#### Collected material:
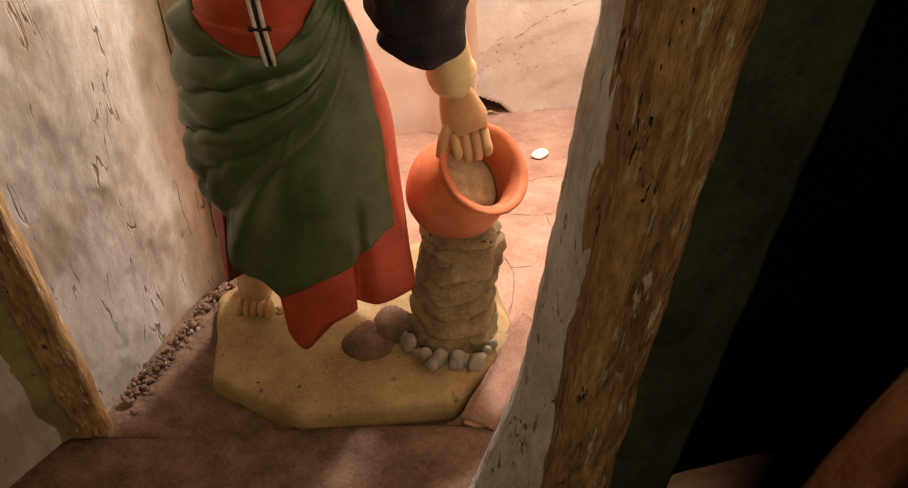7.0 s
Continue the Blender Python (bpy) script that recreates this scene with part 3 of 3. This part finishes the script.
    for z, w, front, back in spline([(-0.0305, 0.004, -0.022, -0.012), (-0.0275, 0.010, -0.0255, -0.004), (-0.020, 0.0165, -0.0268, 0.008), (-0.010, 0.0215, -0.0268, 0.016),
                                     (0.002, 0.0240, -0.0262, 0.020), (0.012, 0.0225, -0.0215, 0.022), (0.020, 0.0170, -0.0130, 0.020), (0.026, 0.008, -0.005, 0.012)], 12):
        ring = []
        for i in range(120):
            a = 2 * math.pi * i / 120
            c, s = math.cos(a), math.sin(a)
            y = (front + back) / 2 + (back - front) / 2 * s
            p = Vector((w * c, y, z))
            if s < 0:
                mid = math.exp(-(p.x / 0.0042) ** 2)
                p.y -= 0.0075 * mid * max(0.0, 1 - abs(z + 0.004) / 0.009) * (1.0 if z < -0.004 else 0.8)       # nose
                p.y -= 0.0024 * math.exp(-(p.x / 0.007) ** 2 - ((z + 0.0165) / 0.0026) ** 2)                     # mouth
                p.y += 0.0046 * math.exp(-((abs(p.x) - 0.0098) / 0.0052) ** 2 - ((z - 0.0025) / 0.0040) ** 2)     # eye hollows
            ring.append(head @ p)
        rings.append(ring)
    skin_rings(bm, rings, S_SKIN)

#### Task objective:
Copy exactly the lines above, from the one containing "Continue the Blender" through the very last line.

#### Correct response:
Continue the Blender Python (bpy) script that recreates this scene with part 3 of 3. This part finishes the script.
    for z, w, front, back in spline([(-0.0305, 0.004, -0.022, -0.012), (-0.0275, 0.010, -0.0255, -0.004), (-0.020, 0.0165, -0.0268, 0.008), (-0.010, 0.0215, -0.0268, 0.016),
                                     (0.002, 0.0240, -0.0262, 0.020), (0.012, 0.0225, -0.0215, 0.022), (0.020, 0.0170, -0.0130, 0.020), (0.026, 0.008, -0.005, 0.012)], 12):
        ring = []
        for i in range(120):
            a = 2 * math.pi * i / 120
            c, s = math.cos(a), math.sin(a)
            y = (front + back) / 2 + (back - front) / 2 * s
            p = Vector((w * c, y, z))
            if s < 0:
                mid = math.exp(-(p.x / 0.0042) ** 2)
                p.y -= 0.0075 * mid * max(0.0, 1 - abs(z + 0.004) / 0.009) * (1.0 if z < -0.004 else 0.8)       # nose
                p.y -= 0.0024 * math.exp(-(p.x / 0.007) ** 2 - ((z + 0.0165) / 0.0026) ** 2)                     # mouth
                p.y += 0.0046 * math.exp(-((abs(p.x) - 0.0098) / 0.0052) ** 2 - ((z - 0.0025) / 0.0040) ** 2)     # eye hollows
            ring.append(head @ p)
        rings.append(ring)
    skin_rings(bm, rings, S_SKIN)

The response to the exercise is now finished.